=== TASK REQUIREMENTS ===
Pull out of the data below the stretch of lines bounded by the one containing "scene = bpy.context.scene" and the one containing "for curve in", both bounds included, unchanged.

— START OF DATASET CONTENT —

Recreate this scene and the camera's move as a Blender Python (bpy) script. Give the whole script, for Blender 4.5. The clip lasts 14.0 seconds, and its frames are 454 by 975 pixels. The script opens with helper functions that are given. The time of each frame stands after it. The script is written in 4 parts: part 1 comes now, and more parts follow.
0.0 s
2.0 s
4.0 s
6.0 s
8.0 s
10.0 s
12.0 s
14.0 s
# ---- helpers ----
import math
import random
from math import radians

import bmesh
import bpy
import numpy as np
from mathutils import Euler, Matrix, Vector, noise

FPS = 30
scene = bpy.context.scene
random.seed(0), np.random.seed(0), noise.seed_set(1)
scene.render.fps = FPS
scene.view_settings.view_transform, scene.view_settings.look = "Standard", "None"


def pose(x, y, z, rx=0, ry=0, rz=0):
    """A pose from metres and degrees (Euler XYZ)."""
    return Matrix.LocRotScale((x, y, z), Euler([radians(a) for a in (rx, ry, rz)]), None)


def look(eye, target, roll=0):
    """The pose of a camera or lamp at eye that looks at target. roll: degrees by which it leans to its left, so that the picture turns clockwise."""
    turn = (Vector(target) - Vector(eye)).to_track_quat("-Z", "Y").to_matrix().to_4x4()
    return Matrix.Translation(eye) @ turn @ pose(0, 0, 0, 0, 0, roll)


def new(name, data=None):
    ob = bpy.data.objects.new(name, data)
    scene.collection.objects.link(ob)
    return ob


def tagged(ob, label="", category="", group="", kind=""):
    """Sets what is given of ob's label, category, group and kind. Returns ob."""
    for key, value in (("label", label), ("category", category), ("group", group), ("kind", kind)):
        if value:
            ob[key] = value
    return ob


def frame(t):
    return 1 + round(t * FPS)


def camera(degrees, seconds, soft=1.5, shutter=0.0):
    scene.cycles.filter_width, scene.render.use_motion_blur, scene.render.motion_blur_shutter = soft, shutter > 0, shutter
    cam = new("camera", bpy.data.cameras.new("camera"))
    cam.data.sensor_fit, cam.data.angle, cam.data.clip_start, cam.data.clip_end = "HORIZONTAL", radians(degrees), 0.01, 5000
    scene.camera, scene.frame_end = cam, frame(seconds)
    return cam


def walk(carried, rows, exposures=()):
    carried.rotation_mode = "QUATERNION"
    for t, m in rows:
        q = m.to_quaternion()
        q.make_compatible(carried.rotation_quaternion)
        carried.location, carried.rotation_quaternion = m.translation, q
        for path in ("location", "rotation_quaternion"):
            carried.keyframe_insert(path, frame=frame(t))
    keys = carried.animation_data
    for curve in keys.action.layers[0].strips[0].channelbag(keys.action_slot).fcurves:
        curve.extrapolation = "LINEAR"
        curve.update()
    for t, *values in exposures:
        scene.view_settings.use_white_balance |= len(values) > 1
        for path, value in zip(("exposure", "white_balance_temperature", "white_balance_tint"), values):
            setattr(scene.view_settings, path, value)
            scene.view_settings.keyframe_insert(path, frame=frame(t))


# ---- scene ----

— END OF DATASET CONTENT —

=== THE SOLUTION ===
scene = bpy.context.scene
random.seed(0), np.random.seed(0), noise.seed_set(1)
scene.render.fps = FPS
scene.view_settings.view_transform, scene.view_settings.look = "Standard", "None"


def pose(x, y, z, rx=0, ry=0, rz=0):
    """A pose from metres and degrees (Euler XYZ)."""
    return Matrix.LocRotScale((x, y, z), Euler([radians(a) for a in (rx, ry, rz)]), None)


def look(eye, target, roll=0):
    """The pose of a camera or lamp at eye that looks at target. roll: degrees by which it leans to its left, so that the picture turns clockwise."""
    turn = (Vector(target) - Vector(eye)).to_track_quat("-Z", "Y").to_matrix().to_4x4()
    return Matrix.Translation(eye) @ turn @ pose(0, 0, 0, 0, 0, roll)


def new(name, data=None):
    ob = bpy.data.objects.new(name, data)
    scene.collection.objects.link(ob)
    return ob


def tagged(ob, label="", category="", group="", kind=""):
    """Sets what is given of ob's label, category, group and kind. Returns ob."""
    for key, value in (("label", label), ("category", category), ("group", group), ("kind", kind)):
        if value:
            ob[key] = value
    return ob


def frame(t):
    return 1 + round(t * FPS)


def camera(degrees, seconds, soft=1.5, shutter=0.0):
    scene.cycles.filter_width, scene.render.use_motion_blur, scene.render.motion_blur_shutter = soft, shutter > 0, shutter
    cam = new("camera", bpy.data.cameras.new("camera"))
    cam.data.sensor_fit, cam.data.angle, cam.data.clip_start, cam.data.clip_end = "HORIZONTAL", radians(degrees), 0.01, 5000
    scene.camera, scene.frame_end = cam, frame(seconds)
    return cam


def walk(carried, rows, exposures=()):
    carried.rotation_mode = "QUATERNION"
    for t, m in rows:
        q = m.to_quaternion()
        q.make_compatible(carried.rotation_quaternion)
        carried.location, carried.rotation_quaternion = m.translation, q
        for path in ("location", "rotation_quaternion"):
            carried.keyframe_insert(path, frame=frame(t))
    keys = carried.animation_data
    for curve in keys.action.layers[0].strips[0].channelbag(keys.action_slot).fcurves:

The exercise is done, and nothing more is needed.